Many reporters who crowded Pat Harrell’s Sycamore Street neighborhood were from Japan, where the saga of Jenkins and Soga has generated intense and enduring interest ever since North Korea admitted she was one of several Japanese citizens its agents had abducted.
“Her return and the life after her return has been a very big concern in Japan,” said Kentaro Sugino, 26, of Tokyo, a reporter for the newspaper Yomiuri who flew to North Carolina to cover the reunion.
“Bringing him back from North Korea became a political issue for Japan. Him returning to his home for the first time in 40 years kind of put a period on Hitomi’s story.”
Jenkins’ reunion has been a closed affair, marked by brief prepared statements by him or short remarks by family members. At his request, relatives have declined interviews.
He was accompanied on the North Carolina trip by Jim Frederick, a Tokyo-based Time magazine writer who is helping Jenkins with his autobiography.
Frederick said Jenkins already has a publisher and paid for the trip himself, including the videographer who met him at the door of his sister’s house.
Jenkins’ trip from Tokyo had a “Where’s Waldo” quality as Japanese and American reporters struggled to keep abreast of his itinerary. At first it appeared he would be flying into Raleigh-Durham International Airport from Dulles airport near Washington. Then the rumor was a flight to Richmond, which turned out to be true.

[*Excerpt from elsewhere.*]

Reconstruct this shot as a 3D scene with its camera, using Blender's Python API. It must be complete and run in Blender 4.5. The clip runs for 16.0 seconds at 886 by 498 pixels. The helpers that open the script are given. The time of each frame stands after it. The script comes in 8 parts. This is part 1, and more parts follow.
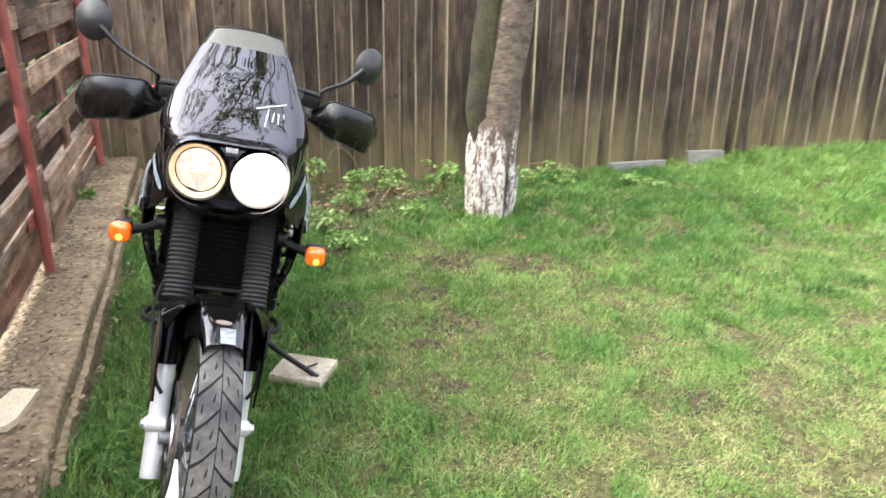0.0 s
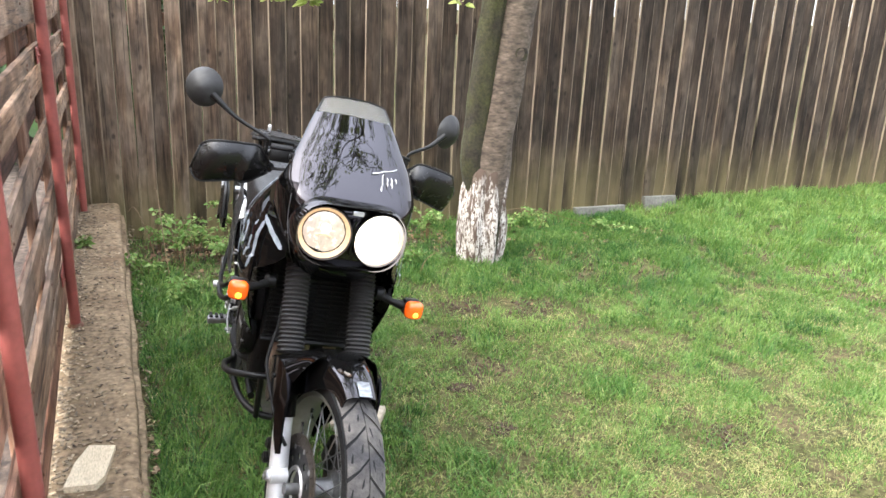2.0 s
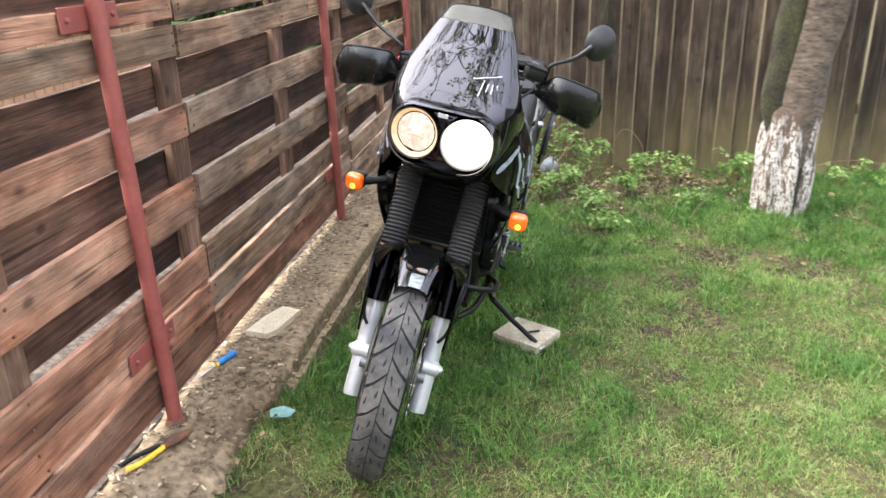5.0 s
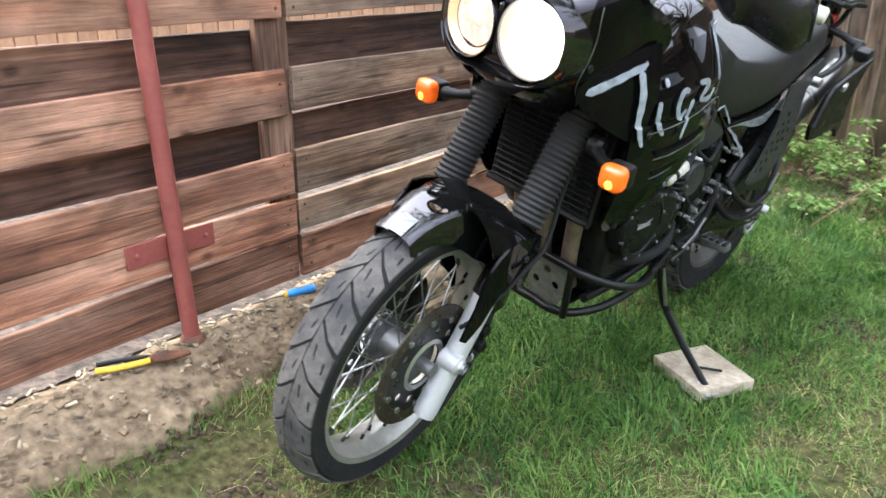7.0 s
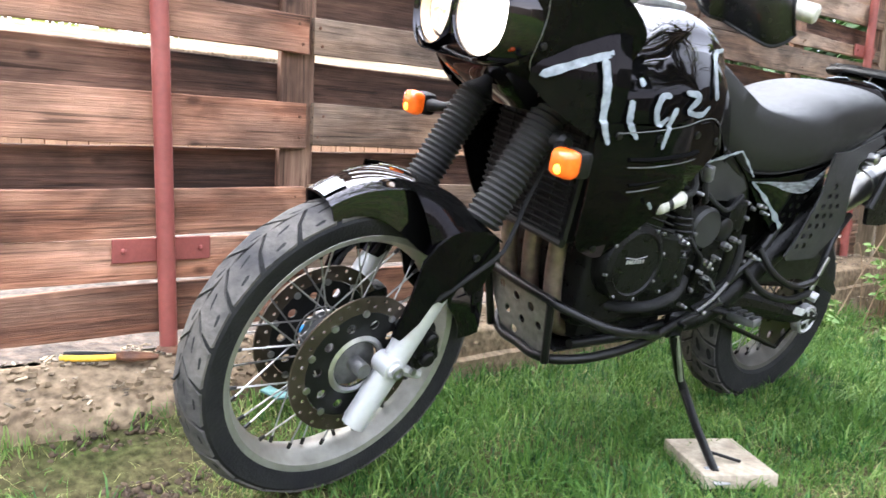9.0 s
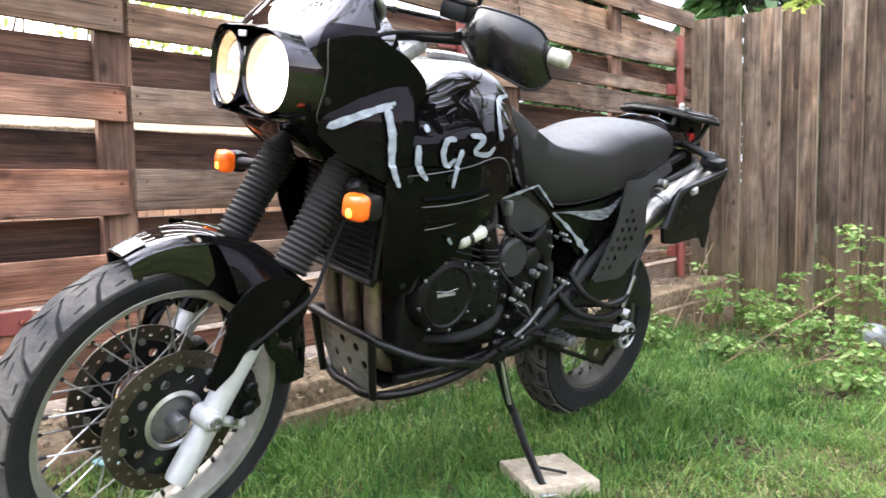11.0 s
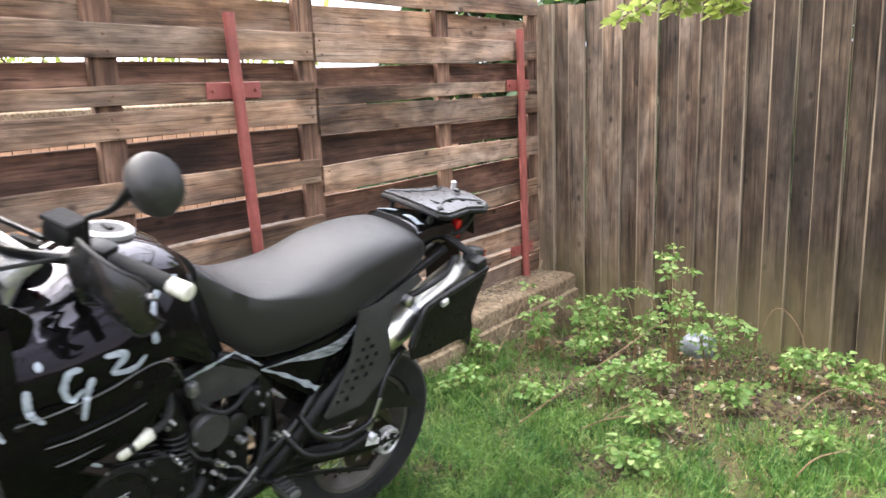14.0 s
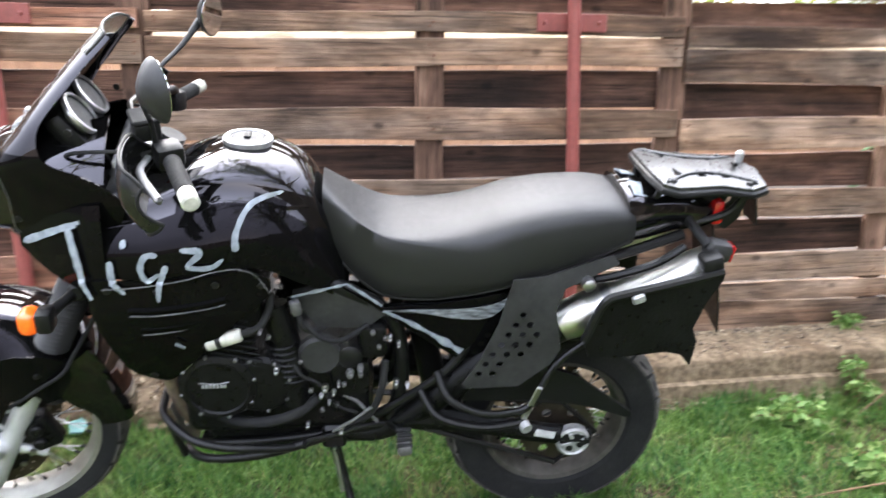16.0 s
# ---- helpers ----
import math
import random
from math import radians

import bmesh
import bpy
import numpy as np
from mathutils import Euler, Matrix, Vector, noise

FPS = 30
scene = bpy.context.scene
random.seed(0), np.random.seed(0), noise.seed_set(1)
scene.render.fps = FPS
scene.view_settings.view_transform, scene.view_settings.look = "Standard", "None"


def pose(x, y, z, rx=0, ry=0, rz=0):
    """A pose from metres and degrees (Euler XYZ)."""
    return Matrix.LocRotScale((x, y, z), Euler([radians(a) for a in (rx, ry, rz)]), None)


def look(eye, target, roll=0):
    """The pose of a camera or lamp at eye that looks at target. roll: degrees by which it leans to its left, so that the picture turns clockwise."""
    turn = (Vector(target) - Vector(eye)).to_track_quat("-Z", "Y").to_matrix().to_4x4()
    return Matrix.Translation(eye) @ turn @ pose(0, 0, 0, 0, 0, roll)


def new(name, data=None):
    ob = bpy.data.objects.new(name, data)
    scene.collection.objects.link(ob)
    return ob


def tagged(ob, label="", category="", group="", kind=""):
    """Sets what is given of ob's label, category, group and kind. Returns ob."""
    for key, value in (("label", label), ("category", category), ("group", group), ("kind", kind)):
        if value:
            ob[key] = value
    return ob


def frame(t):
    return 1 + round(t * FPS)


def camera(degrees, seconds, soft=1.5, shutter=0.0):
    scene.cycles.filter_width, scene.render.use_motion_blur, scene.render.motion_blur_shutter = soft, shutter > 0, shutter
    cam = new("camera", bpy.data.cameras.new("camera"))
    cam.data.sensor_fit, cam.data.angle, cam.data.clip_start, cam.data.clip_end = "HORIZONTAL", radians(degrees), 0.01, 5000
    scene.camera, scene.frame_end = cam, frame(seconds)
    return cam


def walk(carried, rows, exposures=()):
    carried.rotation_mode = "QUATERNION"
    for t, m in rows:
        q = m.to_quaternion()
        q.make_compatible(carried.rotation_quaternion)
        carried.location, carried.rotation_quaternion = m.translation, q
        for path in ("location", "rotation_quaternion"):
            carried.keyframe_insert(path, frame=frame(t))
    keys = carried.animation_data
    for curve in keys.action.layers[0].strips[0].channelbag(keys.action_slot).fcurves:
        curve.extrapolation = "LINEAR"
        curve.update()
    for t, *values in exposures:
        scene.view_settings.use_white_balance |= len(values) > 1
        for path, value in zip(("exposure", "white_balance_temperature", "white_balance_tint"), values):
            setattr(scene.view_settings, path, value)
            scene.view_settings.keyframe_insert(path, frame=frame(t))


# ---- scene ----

In Richmond, Lee and Pat Harrell picked up Jenkins and his family and took them by van to Weldon, where city police escorted them the final mile to Sycamore Street.
When asked how it felt to be in North Carolina after a 40-year absence, Jenkins said simply: “Very good.”
A long way from Rich Square
Events in the saga of Army deserter Charles Robert Jenkins:
▪ JANUARY 1965: Jenkins, a 24-year-old sergeant, disappears across the Demilitarized Zone separating North and South Korea while on patrol.
▪ 1970s: Jenkins’ voice is heard on anti-U.S. propaganda, broadcast from North Korea across the DMZ. He is later identified as an actor in a North Korean anti-American film.
▪ 1978: Hitomi Soga, a 19-year-old Japanese nurse, is abducted by North Korean agents. Later she becomes Jenkins’ English pupil.
▪ AUGUST 1980: Jenkins and Soga marry. They later have two daughters.
▪ 1996: The Pentagon confirms Jenkins and three other suspected deserters are alive in North Korea.
▪ SEPTEMBER 2002: North Korea admits kidnapping 13 Japanese nationals in the 1970s and 1980s.
▪ OCTOBER 2002: Soga and four other surviving Japanese abductees are allowed to go home. Jenkins stays behind.
▪ MAY 2004: Japanese Prime Minister Junichiro Koizumi goes to North Korea for a summit with Kim Jong Il and speaks with Jenkins.
▪ JULY 9, 2004: Jenkins and his daughters fly to Jakarta, Indonesia, for a reunion with Soga. Officials later say Jenkins needs urgent medical treatment in Japan.
▪ JULY 18, 2004: The family arrives at a Tokyo hospital.
▪ SEPT. 11, 2004: Jenkins surrenders at a U.S. Army base.
▪ NOV. 3, 2004: Jenkins’ court-martial begins; he is convicted of desertion and aiding the enemy and begins a 30-day jail sentence at Yokosuka Naval Base, just south of Tokyo.
▪ NOV. 27, 2004: Jenkins is released from military jail after serving 25 days.
▪ DEC. 7, 2004: Jenkins and his family leave Tokyo’s military base to start a new life in his wife’s hometown on a remote island in northern Japan.
▪ JUNE 14, 2005: Jenkins and his family visit North Carolina.